Tri-tip is a triangular cut of beef from the bottom sirloin, prized for its beefy flavor and tenderness. The Santa Maria method — born on California’s Central Coast — seasons it simply with salt, pepper, and garlic, then grills it over red oak for a smoky crust and pink, juicy center.


❤️ Why You’ll Love This Recipe

  • Works on gas or charcoal grills
  • Classic California BBQ flavor at home
  • Perfect for feeding a crowd (or having leftovers)
  • Simple rub — no marinades needed
Tri-Tip before grilling or adding any spices.
Tri-Tip before grilling or adding any spices.
Grilled Tri-Tip Steak
Grilled Tri-Tip.



💡 Recipe Notes

  • Pay attention to how you slice this cut of meat.
    Tri-tip has two grain directions, so slicing correctly matters.
    Slice thinly against the grain for maximum tenderness.
    👉 Here’s a great slicing guide from Smoking-Meat.com
  • Use a meat thermometer — it’s the key to perfect doneness.
  • 130°F = medium-rare, 140°F = medium.
  • Leftovers are amazing in tacos, wraps, or grain bowls.
  • The rub also works beautifully on skirt steak or grilled chicken.

🍽️ Serving Suggestions

This California BBQ classic pairs perfectly with:

  • Grilled corn on the cob
  • Potato salad
  • Garlic bread or toasted sourdough
  • A glass of red wine or an ice-cold beer

This website also has great written instructions for people who like to see it written down. https://www.smoking-meat.com/how-to-slice-a-tri-tip

Notes

  • A meat thermometer makes all the difference—aim for 130°F for medium-rare, or adjust to your preferred doneness.
  • This rub works great on other cuts, too—try it on skirt steak or even grilled chicken.
  • Leftovers are amazing in tacos, wraps, or next-day grain bowls.
Sliced Santa Maria–style grilled tri-tip showing juicy pink interior and charred crust.
Brian

Santa Maria–Style Grilled Tri-Tip

A California BBQ classic!
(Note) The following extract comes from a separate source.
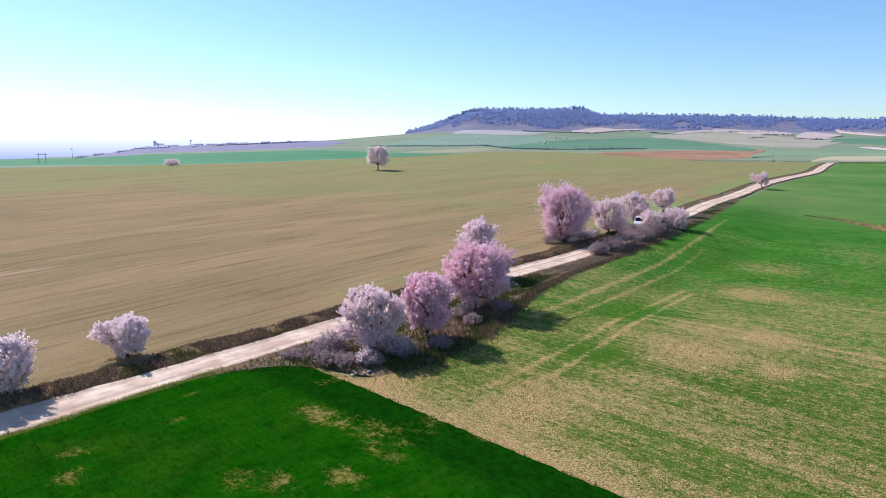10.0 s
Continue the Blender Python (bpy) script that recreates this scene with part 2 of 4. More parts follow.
def height(x, y):
    """The ground's height at (x, y); takes arrays too."""
    x, y = np.asarray(x, float), np.asarray(y, float)
    near = sum(np.interp(y + k, *NEAR) for k in (-6, -3, 0, 3, 6)) / 5
    near = near + np.where(x > 0, 0.012, 0.018) * np.clip(x, -40, 40) * (1 - ease(60, 110, y)) - 0.012 * np.clip(x - 30, 0, 110) * ease(150, 220, y)
    near = near - 1.05 * ease(5, 17, x - np.interp(y, *ROADSIDE)) * ease(71, 88, y) * (1 - ease(125, 185, y))
    near = near - 0.3 * np.exp(-((x + 9) / 10) ** 2 - ((y - 53) / 8) ** 2)
    th = np.where(y > 1, np.clip(x / np.maximum(y, 1), -0.95, 0.95), np.sign(x) * 0.95)
    d = np.hypot(x, y) / np.sqrt(1 + th * th)
    z = np.zeros_like(near)
    cols = [np.interp(d, DEEP, row) for row in FAR]
    for i in range(len(BEARING) - 1):
        a, b = BEARING[i], BEARING[i + 1]
        inside = (th >= a) & (th <= b)
        z = np.where(inside, cols[i] + (cols[i + 1] - cols[i]) * (th - a) / (b - a), z)
    z = z + np.interp(th, *MESA) * ease(1330, 1640, d) * (y > 1)
    k = ease(230, 330, d) * ease(60, 160, y + np.abs(x) * 0.3)
    return near * (1 - k) + z * k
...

Juicy, smoky tri-tip seasoned with a simple Santa Maria–style rub and grilled to perfection using a two-zone method.
Prep Time 10 minutes
Cook Time 45 minutes
Resting Time 15 minutes
Total Time 1 hour 10 minutes
Servings: 8
Course: Main Course
Cuisine: American, BBQ
Calories: 310

Ingredients
  

  • 1 Tri-Tip Roast (about 3 pounds)
  • 2 tsp salt
  • 2 tsp freshly ground black pepper
  • 2 tsp garlic powder
  • 1.5 tsp paprika
  • 1 tsp onion powder
  • 1 tsp dried rosemary
  • 1 tsp cayenne pepper optional for heat

Equipment

  • Grill (gas or charcoal)
  • Tongs
  • Meat Thermometer
  • Aluminum foil
  • Cutting board
  • Sharp carving knife
  • small mixing bowl

Method
 

  1. Bring the tri-tip to room temperature for about 30 minutes before grilling.
  2. Set up the grill for two-zone cooking: one side on high heat, the other side off for indirect heat. If you have a sear burner, turn it on.
  3. Mix all rub ingredients in a small bowl. Pat the tri-tip dry and coat it evenly on all sides with the seasoning. Let rest at least 1 hour or refrigerate overnight for deeper flavor.
  4. Place the tri-tip directly over high heat and sear for 5 minutes per side to develop a flavorful crust.
  5. Move the tri-tip to the indirect heat zone, close the lid, and lower the temperature to about 350°F.
  6. Grill until the internal temperature of the thickest part reaches 130°F for medium-rare, flipping every 5 minutes for even cooking (about 30–40 minutes total for a 3-lb roast).
  7. Remove the tri-tip from the grill and rest it under a loose foil tent for 10–15 minutes.
  8. Slice thinly against the grain for the most tender results. If you’re new to cutting tri-tip, refer to a slicing guide such as the one on Smoking-Meat.com.

Notes

• For perfect doneness, aim for an internal temperature of 130°F for medium-rare or 140°F for medium.
• Let the tri-tip rest before slicing—this helps retain juices.
• Always slice against the grain for the most tender results.
• The Santa Maria rub works beautifully on other meats like skirt steak or chicken.
• Leftovers make fantastic tacos, wraps, or grain bowls the next day.